DATA LINES –
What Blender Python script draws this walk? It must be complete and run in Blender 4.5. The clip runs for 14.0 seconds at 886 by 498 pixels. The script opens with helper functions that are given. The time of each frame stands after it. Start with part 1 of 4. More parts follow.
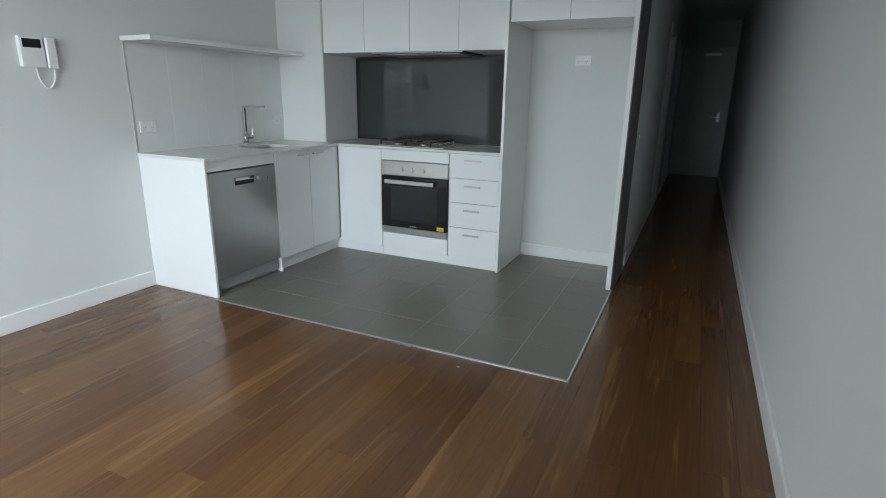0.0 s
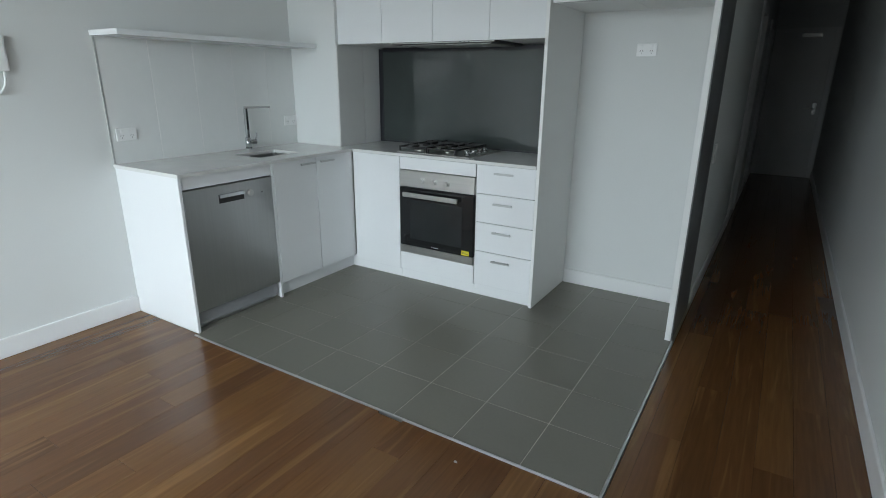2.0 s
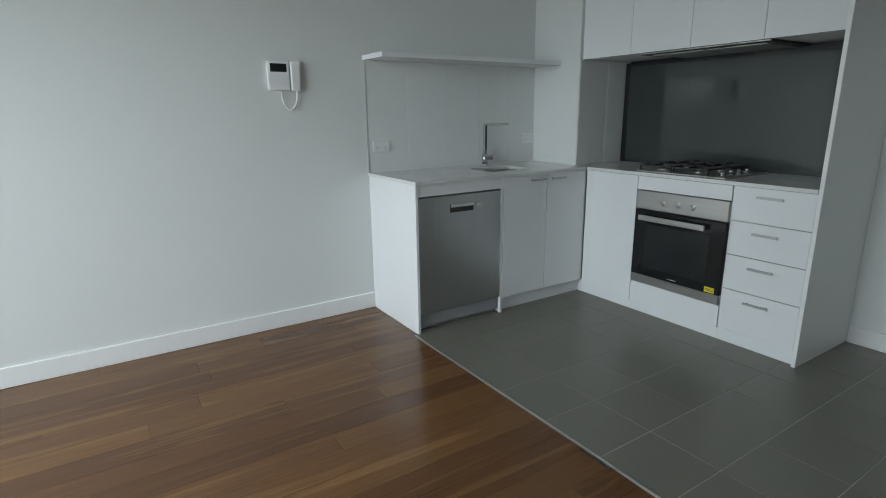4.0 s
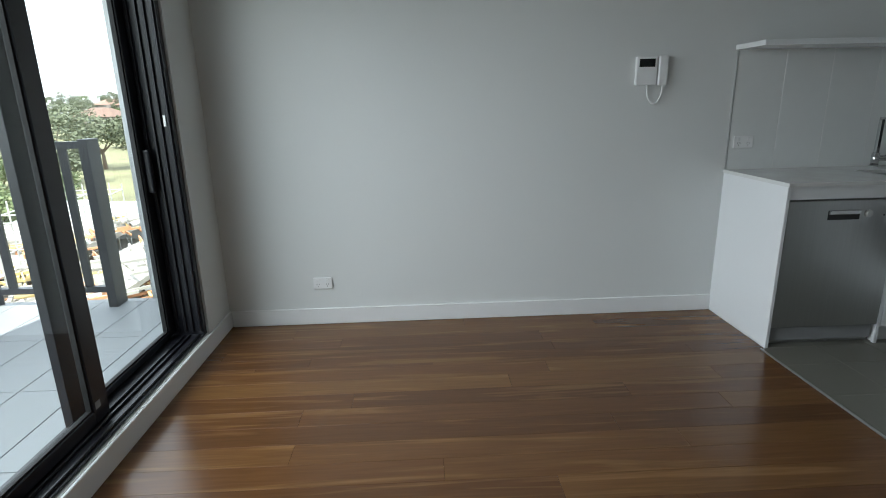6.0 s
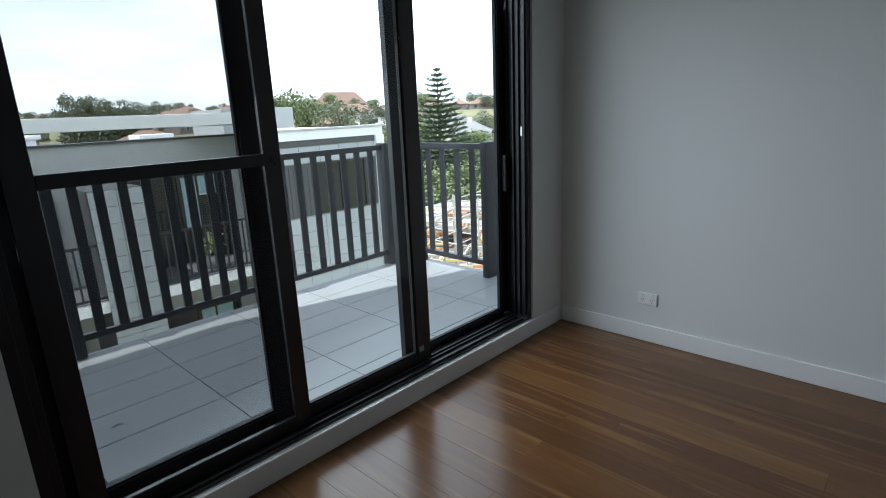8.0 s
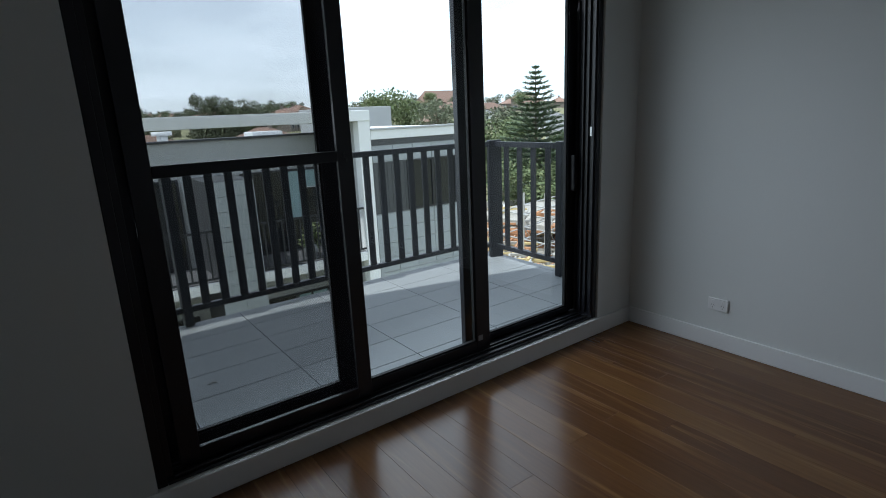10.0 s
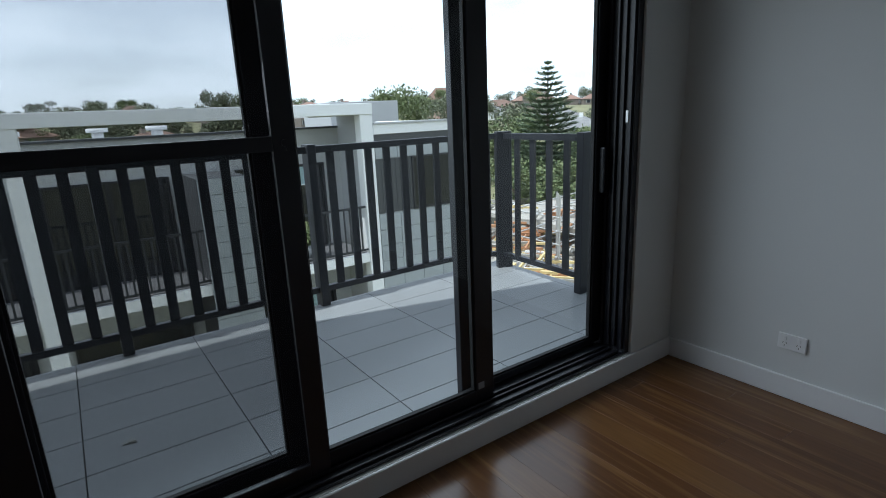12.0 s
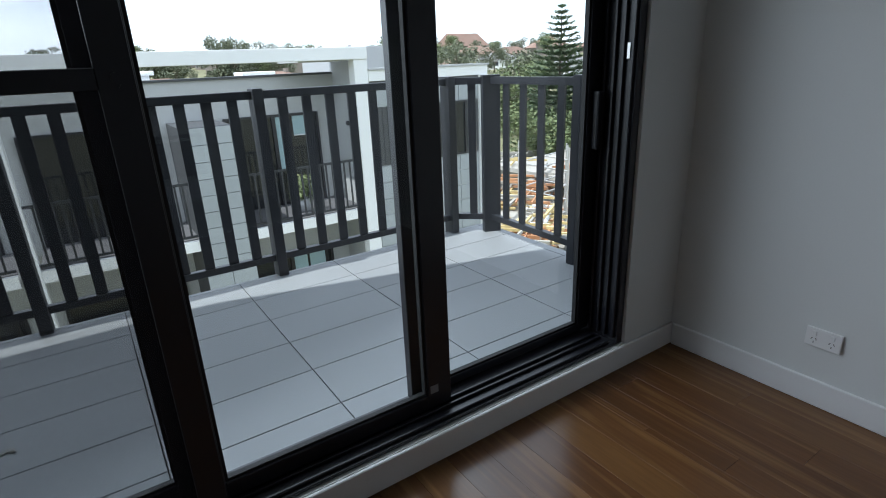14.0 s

TASK –
Repeat the data exactly, excluding the pictures.

COMPLETE ANSWER –
What Blender Python script draws this walk? It must be complete and run in Blender 4.5. The clip runs for 14.0 seconds at 886 by 498 pixels. The script opens with helper functions that are given. The time of each frame stands after it. Start with part 1 of 4. More parts follow.
0.0 s
2.0 s
4.0 s
6.0 s
8.0 s
10.0 s
12.0 s
14.0 s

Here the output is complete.